*JOB*
Do not copy the pictures; transcribe all other material exactly.

>>>>

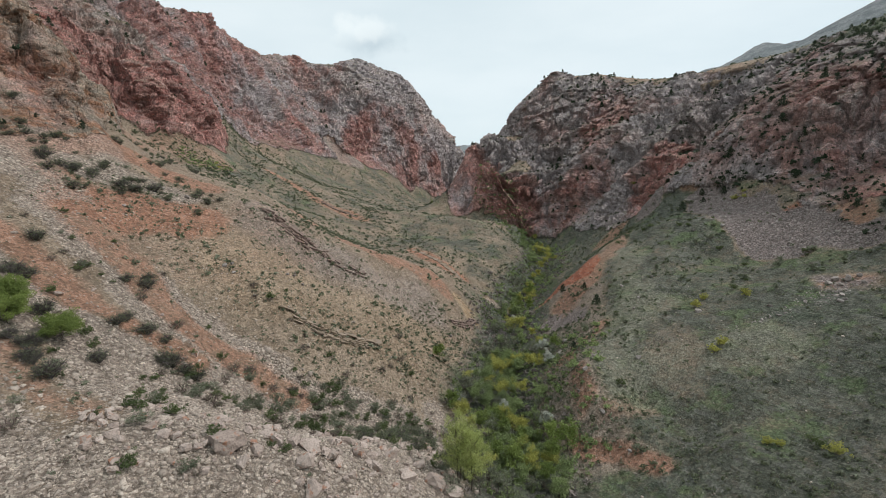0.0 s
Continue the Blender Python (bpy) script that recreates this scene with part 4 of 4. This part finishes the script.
# ---- bushes of the near scree, one by one ----
green_bush = [broad_tree(420 + i, 4.0, 3.0, LEAF_FRESH, "tree", "bushy bright green tree on the scree slope", per=110, size=0.12, count=22) for i in range(2)]
plant(green_bush, on_land((-51.5, 55.5), (-47, 57.5), (-53.5, 58)), 0.75, 0.95)
dark_bush = [shrub(430 + i, 2.2, 1.9, LEAF_DARK, "thorn_shrub", "dark leafless thorn shrub on the scree", stems=26, per=9, size=0.08, bare=0.6, wood=THORN, twigs=12) for i in range(4)]
plant(dark_bush, on_land((-48, 53.5), (-46.5, 52), (-43, 50.5), (-43, 58), (-38, 65), (-36.5, 65.5), (-35, 66), (-39, 65), (-46, 68), (-46, 66), (-51, 60), (-43, 68), (-41, 69), (-58, 64), (-57, 65),
                         (-52, 78), (-50, 80), (-51, 82), (-62, 73), (-76, 100), (-74, 103), (-66, 104), (-64, 108), (-68, 103), (-80, 98)), 0.65, 1.15, "thorn shrubs on the scree")
plant([shrub(436 + i, 2.6, 2.3, LEAF_DARK, "thorn_shrub", "dark leafless thorn shrub below the green trees", stems=30, per=8, size=0.08, bare=0.65, wood=THORN, twigs=14) for i in range(2)],
      on_land((-49.8, 53.5), (-47.6, 54.5), (-45.6, 51.6), (-51.5, 53)), 0.5, 0.8, "thorn thicket below the green trees")
plant([shrub(433 + i, 1.9, 1.7, LEAF_DARK, "thorn_shrub", "dark twiggy shrub among boulders by the stream", stems=20, per=12, size=0.09, bare=0.5, wood=THORN, twigs=9) for i in range(2)],
      on_land((-9, 72), (-6.5, 75), (-4, 73), (-2, 76), (0.5, 74), (-7.5, 78), (-12, 71), (-3, 79), (-10, 76), (1.5, 78)), 0.6, 1.1, "shrubs among the boulders")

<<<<

*THE ANSWER*
0.0 s
Continue the Blender Python (bpy) script that recreates this scene with part 4 of 4. This part finishes the script.
# ---- bushes of the near scree, one by one ----
green_bush = [broad_tree(420 + i, 4.0, 3.0, LEAF_FRESH, "tree", "bushy bright green tree on the scree slope", per=110, size=0.12, count=22) for i in range(2)]
plant(green_bush, on_land((-51.5, 55.5), (-47, 57.5), (-53.5, 58)), 0.75, 0.95)
dark_bush = [shrub(430 + i, 2.2, 1.9, LEAF_DARK, "thorn_shrub", "dark leafless thorn shrub on the scree", stems=26, per=9, size=0.08, bare=0.6, wood=THORN, twigs=12) for i in range(4)]
plant(dark_bush, on_land((-48, 53.5), (-46.5, 52), (-43, 50.5), (-43, 58), (-38, 65), (-36.5, 65.5), (-35, 66), (-39, 65), (-46, 68), (-46, 66), (-51, 60), (-43, 68), (-41, 69), (-58, 64), (-57, 65),
                         (-52, 78), (-50, 80), (-51, 82), (-62, 73), (-76, 100), (-74, 103), (-66, 104), (-64, 108), (-68, 103), (-80, 98)), 0.65, 1.15, "thorn shrubs on the scree")
plant([shrub(436 + i, 2.6, 2.3, LEAF_DARK, "thorn_shrub", "dark leafless thorn shrub below the green trees", stems=30, per=8, size=0.08, bare=0.65, wood=THORN, twigs=14) for i in range(2)],
      on_land((-49.8, 53.5), (-47.6, 54.5), (-45.6, 51.6), (-51.5, 53)), 0.5, 0.8, "thorn thicket below the green trees")
plant([shrub(433 + i, 1.9, 1.7, LEAF_DARK, "thorn_shrub", "dark twiggy shrub among boulders by the stream", stems=20, per=12, size=0.09, bare=0.5, wood=THORN, twigs=9) for i in range(2)],
      on_land((-9, 72), (-6.5, 75), (-4, 73), (-2, 76), (0.5, 74), (-7.5, 78), (-12, 71), (-3, 79), (-10, 76), (1.5, 78)), 0.6, 1.1, "shrubs among the boulders")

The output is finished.